Indulge without the bulge with these yummy muffins so fluffy , moist , delicious perfect for a light after dinner snack or breakfast.
2 cups almond flour
Teaspoon Baking Soda
Teaspoon Baking Powder
1/3 cup Maple Syrup
1/4 cup melted coconut or canola oil
Tablespoon coconut milk or almond milk
Teaspoon Vanilla Extract
Preheat oven to 350f and spray a muffin tray.
1. In a bowl blend dry ingredients- almond, soda , powder, cinnamon whisk well and create a well. 2. In the center drop 2 eggs, maple, milk, extract and oil. Whisk ingredients slowly incorporating the dry ingredients.
3. Bake for 15 minutes till fluffy and golden brown.
* Optional chocolate chips, nuts or seeds.

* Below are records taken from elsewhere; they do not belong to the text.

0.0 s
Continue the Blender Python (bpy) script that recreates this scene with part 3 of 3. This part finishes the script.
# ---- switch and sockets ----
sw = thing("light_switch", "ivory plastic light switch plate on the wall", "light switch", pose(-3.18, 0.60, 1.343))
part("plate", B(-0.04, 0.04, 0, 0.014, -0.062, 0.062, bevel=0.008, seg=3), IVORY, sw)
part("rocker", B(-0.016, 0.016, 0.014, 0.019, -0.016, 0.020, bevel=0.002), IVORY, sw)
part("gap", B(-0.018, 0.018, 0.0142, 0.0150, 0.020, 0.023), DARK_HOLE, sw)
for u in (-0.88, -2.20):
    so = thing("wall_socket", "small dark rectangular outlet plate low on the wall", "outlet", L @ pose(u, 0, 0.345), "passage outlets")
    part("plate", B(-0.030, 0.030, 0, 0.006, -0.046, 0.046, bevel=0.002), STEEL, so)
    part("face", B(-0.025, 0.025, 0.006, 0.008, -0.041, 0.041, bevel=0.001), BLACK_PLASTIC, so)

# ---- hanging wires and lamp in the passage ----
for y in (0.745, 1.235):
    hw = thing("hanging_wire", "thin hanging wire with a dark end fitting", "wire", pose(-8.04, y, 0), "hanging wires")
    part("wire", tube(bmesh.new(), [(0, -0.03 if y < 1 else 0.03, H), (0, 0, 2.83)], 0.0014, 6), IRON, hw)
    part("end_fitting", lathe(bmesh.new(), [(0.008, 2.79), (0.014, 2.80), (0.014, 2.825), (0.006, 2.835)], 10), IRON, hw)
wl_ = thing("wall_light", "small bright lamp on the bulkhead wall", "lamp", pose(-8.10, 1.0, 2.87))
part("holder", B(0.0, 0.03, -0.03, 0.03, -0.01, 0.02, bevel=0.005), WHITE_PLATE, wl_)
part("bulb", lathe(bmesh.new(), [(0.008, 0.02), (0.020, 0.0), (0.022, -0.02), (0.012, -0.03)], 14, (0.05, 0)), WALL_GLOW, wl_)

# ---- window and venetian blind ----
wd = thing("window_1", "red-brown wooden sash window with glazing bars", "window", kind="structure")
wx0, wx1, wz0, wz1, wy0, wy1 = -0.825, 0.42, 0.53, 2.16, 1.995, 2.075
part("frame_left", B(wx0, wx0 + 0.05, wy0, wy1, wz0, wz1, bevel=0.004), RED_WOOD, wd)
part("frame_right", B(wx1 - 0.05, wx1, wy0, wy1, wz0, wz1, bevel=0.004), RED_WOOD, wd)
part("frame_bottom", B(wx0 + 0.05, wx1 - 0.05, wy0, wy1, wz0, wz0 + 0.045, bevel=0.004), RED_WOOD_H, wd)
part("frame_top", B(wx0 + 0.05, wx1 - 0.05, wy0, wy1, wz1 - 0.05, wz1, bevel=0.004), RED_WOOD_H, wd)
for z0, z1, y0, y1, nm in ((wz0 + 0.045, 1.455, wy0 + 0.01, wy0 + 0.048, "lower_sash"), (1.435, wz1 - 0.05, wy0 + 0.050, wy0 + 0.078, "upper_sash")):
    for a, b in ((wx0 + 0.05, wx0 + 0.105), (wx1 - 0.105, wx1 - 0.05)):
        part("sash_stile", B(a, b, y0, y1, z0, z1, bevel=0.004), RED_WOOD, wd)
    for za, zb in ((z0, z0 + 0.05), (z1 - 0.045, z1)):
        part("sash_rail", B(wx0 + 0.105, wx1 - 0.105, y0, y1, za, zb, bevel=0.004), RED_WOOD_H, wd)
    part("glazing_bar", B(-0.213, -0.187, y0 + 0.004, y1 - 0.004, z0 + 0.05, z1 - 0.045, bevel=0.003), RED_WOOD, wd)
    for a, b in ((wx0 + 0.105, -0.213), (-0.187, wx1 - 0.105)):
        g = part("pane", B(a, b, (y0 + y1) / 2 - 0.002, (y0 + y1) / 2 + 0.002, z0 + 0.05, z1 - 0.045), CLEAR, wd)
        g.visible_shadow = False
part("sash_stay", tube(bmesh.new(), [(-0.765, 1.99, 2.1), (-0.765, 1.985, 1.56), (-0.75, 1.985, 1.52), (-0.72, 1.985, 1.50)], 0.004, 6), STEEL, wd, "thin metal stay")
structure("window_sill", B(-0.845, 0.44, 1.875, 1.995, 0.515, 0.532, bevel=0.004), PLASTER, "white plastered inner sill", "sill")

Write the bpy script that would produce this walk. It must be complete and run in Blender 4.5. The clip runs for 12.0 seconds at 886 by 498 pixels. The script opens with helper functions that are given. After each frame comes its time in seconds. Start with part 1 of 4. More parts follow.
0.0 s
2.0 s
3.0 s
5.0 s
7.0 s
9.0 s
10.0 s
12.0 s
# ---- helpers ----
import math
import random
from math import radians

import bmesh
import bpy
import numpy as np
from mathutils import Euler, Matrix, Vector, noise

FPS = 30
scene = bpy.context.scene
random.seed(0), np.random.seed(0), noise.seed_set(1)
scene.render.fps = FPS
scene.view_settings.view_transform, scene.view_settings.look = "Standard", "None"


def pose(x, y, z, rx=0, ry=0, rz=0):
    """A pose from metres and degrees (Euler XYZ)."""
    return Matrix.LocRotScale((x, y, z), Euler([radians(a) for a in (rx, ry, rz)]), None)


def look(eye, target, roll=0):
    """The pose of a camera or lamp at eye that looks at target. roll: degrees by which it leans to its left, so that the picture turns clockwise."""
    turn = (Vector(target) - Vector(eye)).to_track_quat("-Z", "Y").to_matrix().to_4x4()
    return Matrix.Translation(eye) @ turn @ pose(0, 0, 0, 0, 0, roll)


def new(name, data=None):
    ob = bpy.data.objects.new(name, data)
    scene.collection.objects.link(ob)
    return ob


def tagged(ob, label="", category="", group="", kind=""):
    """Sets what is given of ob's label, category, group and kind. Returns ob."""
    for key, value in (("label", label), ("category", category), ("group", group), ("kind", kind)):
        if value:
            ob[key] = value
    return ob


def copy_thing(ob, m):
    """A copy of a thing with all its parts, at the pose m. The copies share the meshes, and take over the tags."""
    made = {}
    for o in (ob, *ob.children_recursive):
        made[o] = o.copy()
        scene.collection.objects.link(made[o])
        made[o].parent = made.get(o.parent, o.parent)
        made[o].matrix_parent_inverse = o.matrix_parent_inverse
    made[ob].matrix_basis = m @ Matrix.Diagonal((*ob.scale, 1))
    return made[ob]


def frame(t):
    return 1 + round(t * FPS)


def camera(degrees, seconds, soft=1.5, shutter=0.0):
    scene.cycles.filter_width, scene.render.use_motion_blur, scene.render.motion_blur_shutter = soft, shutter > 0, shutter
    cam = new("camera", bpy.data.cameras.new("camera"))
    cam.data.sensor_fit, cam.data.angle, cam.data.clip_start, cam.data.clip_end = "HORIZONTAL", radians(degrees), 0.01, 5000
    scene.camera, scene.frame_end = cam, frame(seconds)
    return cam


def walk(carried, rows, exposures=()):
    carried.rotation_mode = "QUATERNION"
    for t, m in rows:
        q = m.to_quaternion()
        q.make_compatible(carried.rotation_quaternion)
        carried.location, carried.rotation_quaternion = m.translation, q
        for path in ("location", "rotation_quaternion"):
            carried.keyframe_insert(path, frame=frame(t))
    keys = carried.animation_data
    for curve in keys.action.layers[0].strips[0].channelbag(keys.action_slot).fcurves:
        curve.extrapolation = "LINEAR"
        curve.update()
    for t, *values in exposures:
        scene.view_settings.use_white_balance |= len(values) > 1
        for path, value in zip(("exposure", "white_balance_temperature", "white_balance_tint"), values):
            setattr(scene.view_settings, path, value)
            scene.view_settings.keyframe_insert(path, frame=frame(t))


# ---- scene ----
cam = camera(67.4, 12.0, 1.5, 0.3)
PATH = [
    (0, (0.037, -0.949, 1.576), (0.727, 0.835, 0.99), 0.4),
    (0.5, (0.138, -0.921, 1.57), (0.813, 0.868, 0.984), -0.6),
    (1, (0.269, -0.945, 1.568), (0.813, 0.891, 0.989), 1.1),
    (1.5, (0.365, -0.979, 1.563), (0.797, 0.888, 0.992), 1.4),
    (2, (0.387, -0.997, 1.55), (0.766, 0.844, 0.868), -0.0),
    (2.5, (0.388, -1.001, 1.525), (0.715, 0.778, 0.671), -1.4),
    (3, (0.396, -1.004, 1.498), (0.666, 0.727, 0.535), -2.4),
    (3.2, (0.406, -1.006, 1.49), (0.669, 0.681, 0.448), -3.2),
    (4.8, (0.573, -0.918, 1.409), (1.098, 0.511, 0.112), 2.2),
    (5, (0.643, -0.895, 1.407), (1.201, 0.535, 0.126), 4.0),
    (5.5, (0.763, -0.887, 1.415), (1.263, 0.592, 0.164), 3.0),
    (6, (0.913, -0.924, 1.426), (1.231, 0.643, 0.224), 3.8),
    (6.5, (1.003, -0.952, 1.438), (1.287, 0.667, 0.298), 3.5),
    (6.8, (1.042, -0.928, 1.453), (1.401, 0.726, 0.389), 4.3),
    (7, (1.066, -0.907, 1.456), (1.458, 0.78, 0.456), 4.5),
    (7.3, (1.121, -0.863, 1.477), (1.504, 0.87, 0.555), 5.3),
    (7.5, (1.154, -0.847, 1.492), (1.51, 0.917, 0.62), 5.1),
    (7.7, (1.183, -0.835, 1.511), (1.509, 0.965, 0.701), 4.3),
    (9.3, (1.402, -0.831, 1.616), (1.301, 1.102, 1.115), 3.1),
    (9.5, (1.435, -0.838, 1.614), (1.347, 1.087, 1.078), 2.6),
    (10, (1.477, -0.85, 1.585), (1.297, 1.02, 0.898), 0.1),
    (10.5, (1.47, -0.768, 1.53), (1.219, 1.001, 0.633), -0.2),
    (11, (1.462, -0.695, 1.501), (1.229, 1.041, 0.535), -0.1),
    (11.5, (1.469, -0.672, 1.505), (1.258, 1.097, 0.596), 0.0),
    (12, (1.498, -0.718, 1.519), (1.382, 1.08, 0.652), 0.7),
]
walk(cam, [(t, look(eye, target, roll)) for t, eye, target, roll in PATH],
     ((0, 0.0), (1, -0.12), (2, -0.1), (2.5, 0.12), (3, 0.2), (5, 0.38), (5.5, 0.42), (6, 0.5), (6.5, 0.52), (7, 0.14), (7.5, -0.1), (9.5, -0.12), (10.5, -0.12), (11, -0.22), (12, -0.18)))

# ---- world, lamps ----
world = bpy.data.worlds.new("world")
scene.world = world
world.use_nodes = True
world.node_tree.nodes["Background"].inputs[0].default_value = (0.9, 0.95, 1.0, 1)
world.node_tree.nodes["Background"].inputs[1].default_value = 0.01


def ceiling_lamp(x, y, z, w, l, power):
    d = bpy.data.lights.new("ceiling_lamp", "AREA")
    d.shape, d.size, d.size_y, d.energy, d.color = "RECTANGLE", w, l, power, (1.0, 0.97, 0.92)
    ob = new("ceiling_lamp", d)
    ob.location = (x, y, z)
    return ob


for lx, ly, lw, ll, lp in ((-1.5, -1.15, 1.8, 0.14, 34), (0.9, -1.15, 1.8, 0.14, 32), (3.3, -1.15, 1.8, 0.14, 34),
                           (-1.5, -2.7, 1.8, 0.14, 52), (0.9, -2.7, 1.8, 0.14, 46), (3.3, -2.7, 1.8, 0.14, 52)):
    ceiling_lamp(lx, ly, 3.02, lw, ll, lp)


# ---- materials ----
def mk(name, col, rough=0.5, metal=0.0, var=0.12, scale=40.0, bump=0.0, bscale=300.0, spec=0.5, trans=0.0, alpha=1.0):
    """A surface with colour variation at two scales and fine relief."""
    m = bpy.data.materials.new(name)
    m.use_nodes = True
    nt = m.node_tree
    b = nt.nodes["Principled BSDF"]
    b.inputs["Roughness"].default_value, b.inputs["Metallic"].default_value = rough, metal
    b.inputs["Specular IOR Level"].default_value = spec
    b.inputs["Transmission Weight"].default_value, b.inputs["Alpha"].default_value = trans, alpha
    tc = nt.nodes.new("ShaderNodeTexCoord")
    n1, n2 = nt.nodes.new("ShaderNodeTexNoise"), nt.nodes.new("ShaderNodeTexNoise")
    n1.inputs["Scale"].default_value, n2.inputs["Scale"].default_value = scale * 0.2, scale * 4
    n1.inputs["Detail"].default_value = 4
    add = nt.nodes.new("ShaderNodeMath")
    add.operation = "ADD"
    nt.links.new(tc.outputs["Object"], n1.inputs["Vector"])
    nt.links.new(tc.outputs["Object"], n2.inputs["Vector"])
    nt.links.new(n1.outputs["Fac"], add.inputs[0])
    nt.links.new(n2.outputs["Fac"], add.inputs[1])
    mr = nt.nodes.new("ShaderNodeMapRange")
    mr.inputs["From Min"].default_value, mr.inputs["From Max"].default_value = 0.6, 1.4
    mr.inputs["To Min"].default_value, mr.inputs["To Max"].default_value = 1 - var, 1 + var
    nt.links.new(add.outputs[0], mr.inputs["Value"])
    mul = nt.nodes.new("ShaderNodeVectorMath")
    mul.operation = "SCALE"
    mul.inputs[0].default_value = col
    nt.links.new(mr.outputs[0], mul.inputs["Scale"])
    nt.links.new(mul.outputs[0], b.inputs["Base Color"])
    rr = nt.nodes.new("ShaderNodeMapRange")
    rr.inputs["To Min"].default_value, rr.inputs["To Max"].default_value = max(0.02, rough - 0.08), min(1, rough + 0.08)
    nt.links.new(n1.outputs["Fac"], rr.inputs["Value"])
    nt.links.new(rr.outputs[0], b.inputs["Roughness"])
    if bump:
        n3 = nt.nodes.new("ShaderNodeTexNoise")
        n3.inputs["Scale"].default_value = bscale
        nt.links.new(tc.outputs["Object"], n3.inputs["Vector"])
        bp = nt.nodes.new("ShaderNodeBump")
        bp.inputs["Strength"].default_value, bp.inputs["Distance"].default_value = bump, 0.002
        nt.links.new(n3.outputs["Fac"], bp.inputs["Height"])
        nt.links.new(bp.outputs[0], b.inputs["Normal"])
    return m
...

Or even fresh berries just fold them in !
1 can of refrigerated coconut milk
2 Tablespoons Maple Syrup
1/2 Teaspoon Vanilla Extract
Whisk ingredients well
*Optional TBSP Peanut butter or 2 TBSP melted chocolate for flavorings.
6 Strawberries diced
Teaspoon Maple Syrup
*water for consistency
1. In a pot add strawberries and maple syrup. Add water enough to start letting the strawberries bubble and heat enough to cook through and mash with a potato masher. If it's too chunky add water to make it more liquidy.
* Let Everything cool before spreading jam or cream to prevent melting.